Picked this up initially because it was written about a port, while I am "docked" as it were in some kind of beach port. But this book was shelved beside a collection of Aussie short stories, put together by one of those west-struck maniacs in Soviet Russia. Wouldn't you know that Morrison shows up in that collection as one of Australia's greatest short story authors? He's called, somewhere, a master of "social realism", which left me suspicious that I'd be buying into some socialist rant about union struggle on the docks. Far from it.
Morrison, like Jim Morrison of "The Doors", has an Irish surname, and seems just as baffled by his crazy Irish impulses. The realism of the book is its depiction of a man so short-tempered and irresponsible that he lets poor old women and sailors run his life, often just to test his patience. There's some hint that Morrison sees at least part of the problem, as described by the main character's girlfriend, but even such explicit warning from the latest saint or whore is just another excuse for self-serving freedom, which barely touches the man's core. By the end of the book, predictably, nothing has really been resolved or changed.

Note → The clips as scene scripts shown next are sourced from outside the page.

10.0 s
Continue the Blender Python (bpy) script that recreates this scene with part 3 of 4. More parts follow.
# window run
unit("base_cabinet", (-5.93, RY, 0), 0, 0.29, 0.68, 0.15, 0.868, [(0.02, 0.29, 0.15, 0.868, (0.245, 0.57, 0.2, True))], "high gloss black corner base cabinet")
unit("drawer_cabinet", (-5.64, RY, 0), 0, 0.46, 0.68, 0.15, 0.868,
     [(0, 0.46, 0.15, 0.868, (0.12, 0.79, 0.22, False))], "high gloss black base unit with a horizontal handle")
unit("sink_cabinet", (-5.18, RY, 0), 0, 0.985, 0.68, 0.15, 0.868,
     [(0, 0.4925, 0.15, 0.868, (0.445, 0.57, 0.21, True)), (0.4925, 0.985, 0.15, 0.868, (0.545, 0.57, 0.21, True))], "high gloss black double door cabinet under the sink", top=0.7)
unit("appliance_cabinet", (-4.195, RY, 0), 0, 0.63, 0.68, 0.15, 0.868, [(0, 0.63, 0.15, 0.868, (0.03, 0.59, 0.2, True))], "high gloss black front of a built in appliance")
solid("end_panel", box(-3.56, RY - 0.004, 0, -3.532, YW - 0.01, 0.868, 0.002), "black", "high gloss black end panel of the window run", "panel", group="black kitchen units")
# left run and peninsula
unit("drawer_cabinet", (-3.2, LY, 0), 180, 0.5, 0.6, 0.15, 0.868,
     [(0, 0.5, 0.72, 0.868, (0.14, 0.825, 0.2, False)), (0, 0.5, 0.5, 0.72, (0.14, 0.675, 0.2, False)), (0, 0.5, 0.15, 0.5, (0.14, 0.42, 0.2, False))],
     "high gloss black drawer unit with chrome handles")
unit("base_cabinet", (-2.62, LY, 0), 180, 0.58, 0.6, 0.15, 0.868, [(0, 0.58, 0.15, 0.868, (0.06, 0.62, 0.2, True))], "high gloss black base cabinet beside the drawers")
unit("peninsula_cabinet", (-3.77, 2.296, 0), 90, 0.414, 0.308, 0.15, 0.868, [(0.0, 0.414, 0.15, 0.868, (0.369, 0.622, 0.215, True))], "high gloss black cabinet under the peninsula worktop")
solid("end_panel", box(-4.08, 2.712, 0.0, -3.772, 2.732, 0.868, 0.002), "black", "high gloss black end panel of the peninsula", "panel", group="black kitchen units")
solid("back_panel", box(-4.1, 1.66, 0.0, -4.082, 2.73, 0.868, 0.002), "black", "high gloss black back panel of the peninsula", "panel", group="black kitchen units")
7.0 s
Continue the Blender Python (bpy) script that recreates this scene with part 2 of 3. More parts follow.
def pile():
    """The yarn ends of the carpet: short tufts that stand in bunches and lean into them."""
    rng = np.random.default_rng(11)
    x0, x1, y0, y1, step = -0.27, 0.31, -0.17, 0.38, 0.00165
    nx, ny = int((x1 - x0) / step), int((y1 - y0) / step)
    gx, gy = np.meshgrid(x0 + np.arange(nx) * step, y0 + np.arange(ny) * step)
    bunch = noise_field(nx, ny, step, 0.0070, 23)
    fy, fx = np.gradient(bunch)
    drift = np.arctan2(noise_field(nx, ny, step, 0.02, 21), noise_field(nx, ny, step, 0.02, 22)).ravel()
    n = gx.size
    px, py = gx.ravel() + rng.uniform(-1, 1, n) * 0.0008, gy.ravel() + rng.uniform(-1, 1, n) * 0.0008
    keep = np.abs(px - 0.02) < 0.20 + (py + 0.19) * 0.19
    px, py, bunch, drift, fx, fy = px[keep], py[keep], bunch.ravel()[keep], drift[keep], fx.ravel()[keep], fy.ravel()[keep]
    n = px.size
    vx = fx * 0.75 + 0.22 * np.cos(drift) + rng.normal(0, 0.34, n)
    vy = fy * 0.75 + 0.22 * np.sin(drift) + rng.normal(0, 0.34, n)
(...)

British novelists, unlike, say, a few modern Bulgarian ones, have a talent for putting outrageous events into a slightly bemused, soothing order which doesn't jangle the reader's judgement. The soothing mechanics of the delivery might even be called "entertaining" if you don't want much responsibility at a beach. The pity of this novel is that is falls squarely in a middle that wasn't much described in the 40s. It's slightly too racy and disjointed for the 1940s, slightly too conservative for the 60s. You'd have to be exceptionally familiar or exceptionally unfamiliar with this type of rogue Irishman to consider him worth following.
But in hindsight, the real failing as entertainment is that an Irishman wrote a book about an Irish sailor which is accurate, pointless, and surprisingly humourless. Granted, it probably doesn't matter that Morrison couldn't explain an Irish man's incessant, contradictory demands for both justice and freedom. Whereas Jim Morrison the singer died at 20 something, with a body puffed out by drugs in Paris, the writer John Morrison, according to the back blurb, spent most of his life as a gardener in the mountains of Australia, probably alternating between short stories and pointless adventures, late into his 80s.